■プラットフォームは日々進化・熟成させることが可能
「ひとつの車種を長く造り続ければ熟成が進む」という見方もあるが、それは車種そのものではなく、プラットフォームなどの話だ。
例えば三菱エクリプスクロスのプラットフォームは、2005年に発売された先代アウトランダーと共通だ。今では解析が十分に行われ、どこを補強すればいかなる効果が得られるのか、改良の仕方と効果が明確になった。
そこでエクリプスクロスは、構造用接着剤の効果的な使用などによって、ボディに効果的な補強を施した。
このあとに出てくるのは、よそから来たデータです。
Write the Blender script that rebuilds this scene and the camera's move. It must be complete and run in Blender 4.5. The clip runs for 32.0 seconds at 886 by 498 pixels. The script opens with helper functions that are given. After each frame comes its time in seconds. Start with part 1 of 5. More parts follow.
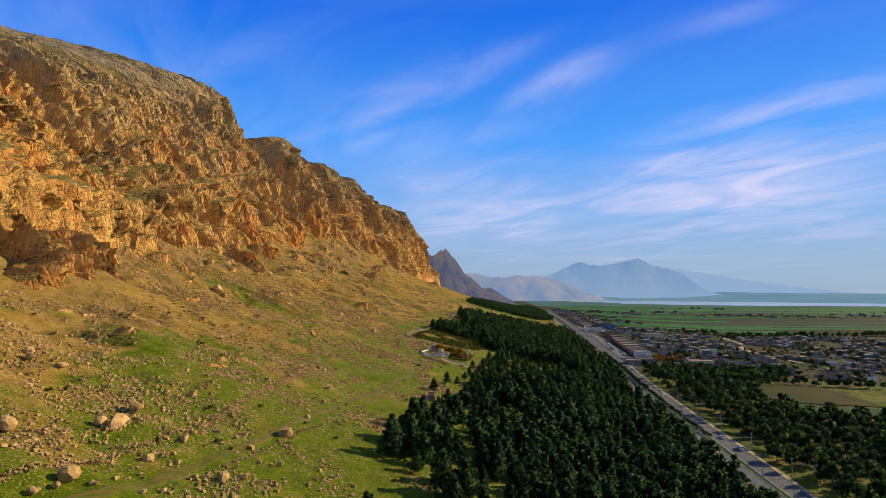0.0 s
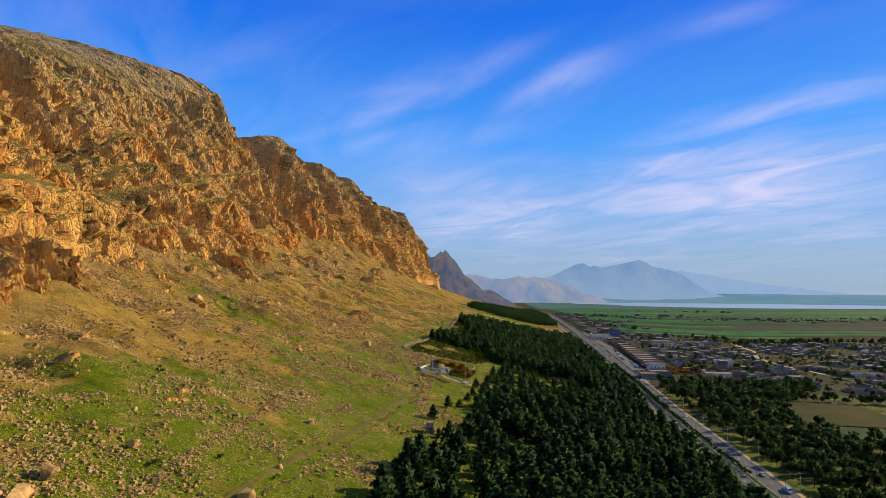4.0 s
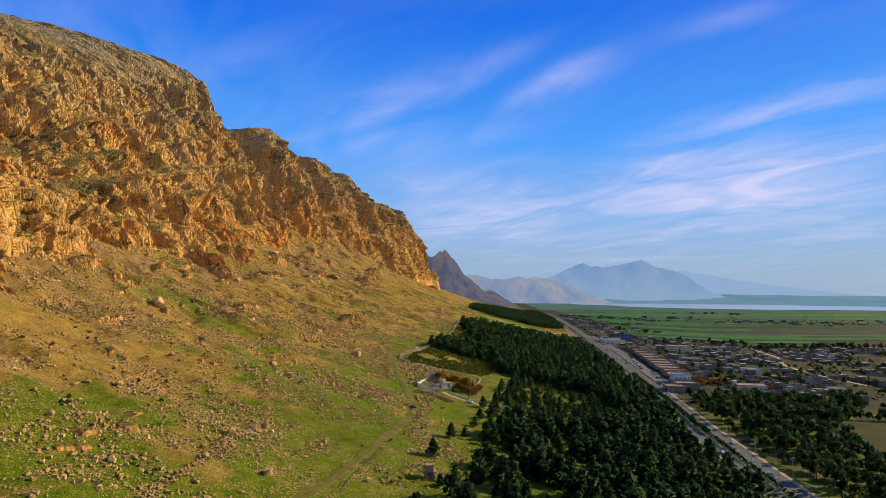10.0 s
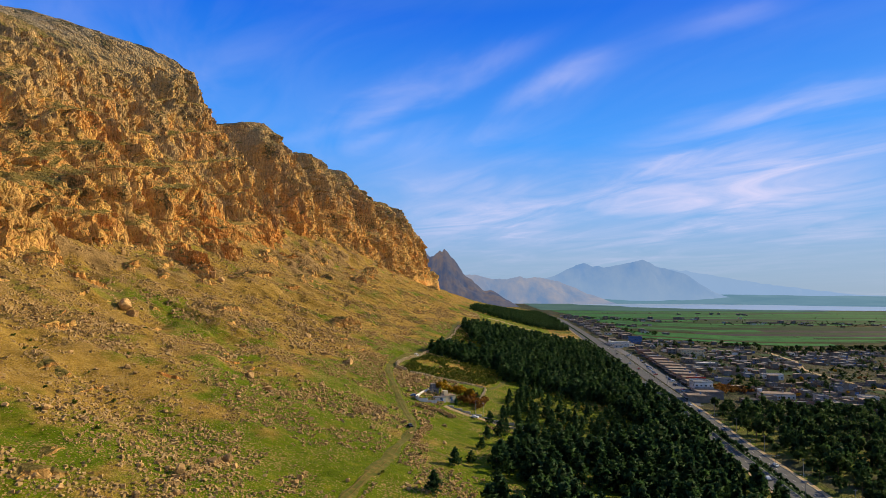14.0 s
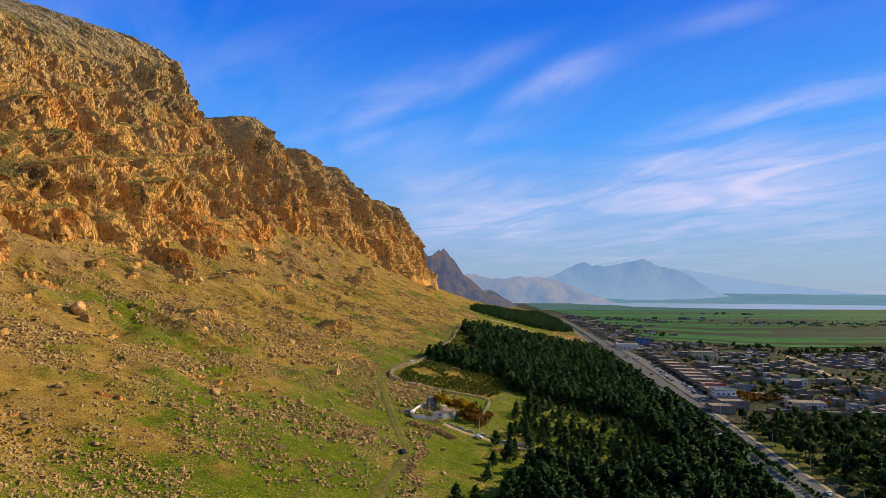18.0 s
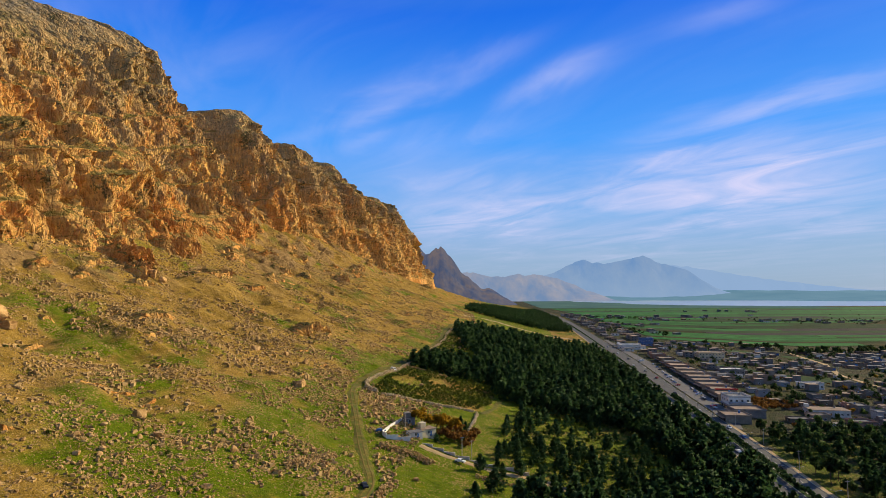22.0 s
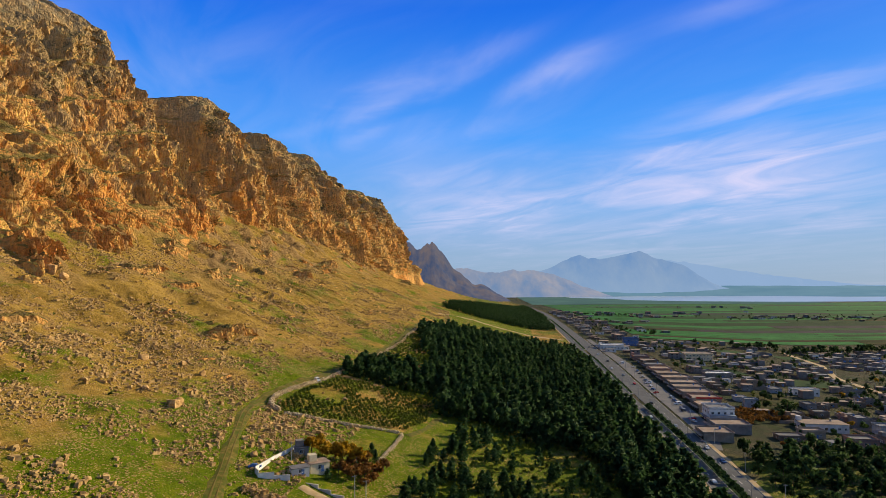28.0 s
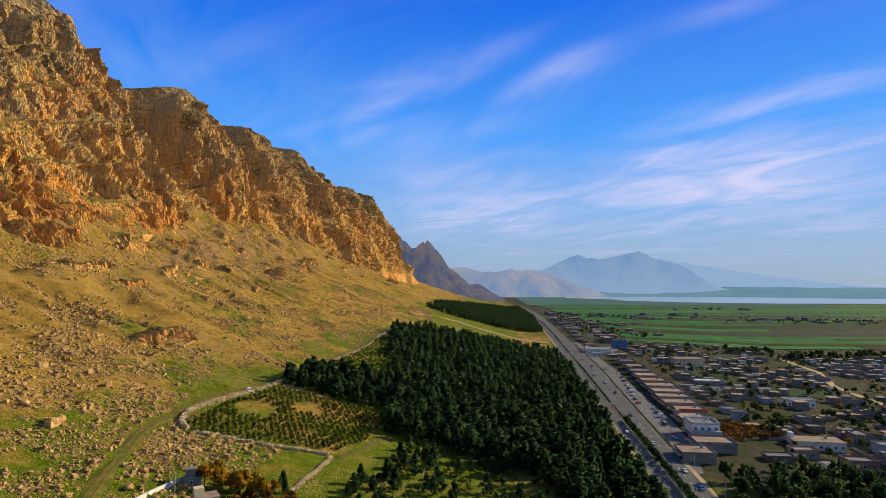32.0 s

足まわりも同様にチューニングされ、走行安定性と乗り心地のバランスが優れている。
またトヨタの新しいTNGAの考え方に基づくプラットフォームを新採用したプリウスは、先代型に比べて操舵感が正確になってよく曲がるが、危険回避時には後輪の接地性が甘い。前後のグリップバランスが前輪側に寄っている。
そこが同じプラットフォームを使うC-HRでは、重心を高めながらも優れた動きを見せる。開発者は「C-HRはプリウスよりも1年遅く発売され、ショックアブソーバーの銘柄も変わり、走りを熟成できた」という。
ただしそれでも古いプラットフォームを使えば、軽量化や電動化への対応、衝突安全性の向上では不利になる。
そして最先端の安全装備も、設計の古い車種は装着しにくい。エスティマはLサイズの上級ミニバンなのに、2016年6月のマイナーチェンジで追加装着された緊急自動ブレーキは、歩行者を検知できないトヨタセーフティセンスCであった。この時点でエスティマは発売から10年を経過しており、上級のトヨタセーフティセンスPは装着できなかった。
つまりフルモデルチェンジ周期の長期化、設計の古い車種が増えたことのメリットは、メーカーの経済的負担の軽減だけだ。あとは強いて挙げれば、売却時の価値を下げないことだろう。初度登録から7年を経過しても現行型の状態であれば、フルモデルチェンジを受けて先代型になった場合に比べて、好条件で売却しやすい。もっともこれは、その車種を新車で買うユーザーのメリットではない。
■国内市場が衰退してゆく負のスパイラルへ
逆に「欠点」は、すでに挙げているように膨大にある。
まずマイナーチェンジを施すだけでは、安全性から燃費、走行性能まで、抜本的な進化は期待できない。生物の進化に世代交代が必要なように、クルマの進化にも生まれ変わるフルモデルチェンジが不可欠だ。基本設計の古い車種が増えると、ユーザーは商品力の高いクルマを購入しにくくなってしまう。
特に今は、緊急自動ブレーキを中心として安全装備の普及が活発だ。交通事故はクルマにとって一番の欠点だから、安全装備は可能な限り充実させたい。
そうなると設計の古い安全装備が未熟な車種は、最初から購入の対象に入らない。これ以上の欠点はないだろう。
このような状態が続いたことで、自分の使い方や好みに合った機能を備え、価格も手頃で、なおかつ安心して使えるクルマは大幅に減ってしまった。
日本の自動車産業は、技術と販売の両面で世界のトップレベルだが、日本に住んでいるユーザーは、優れた商品を購入する意味では恩恵をほとんど受けていない。国内販売が30年前の70%以下まで落ち込んでいるのも納得できる。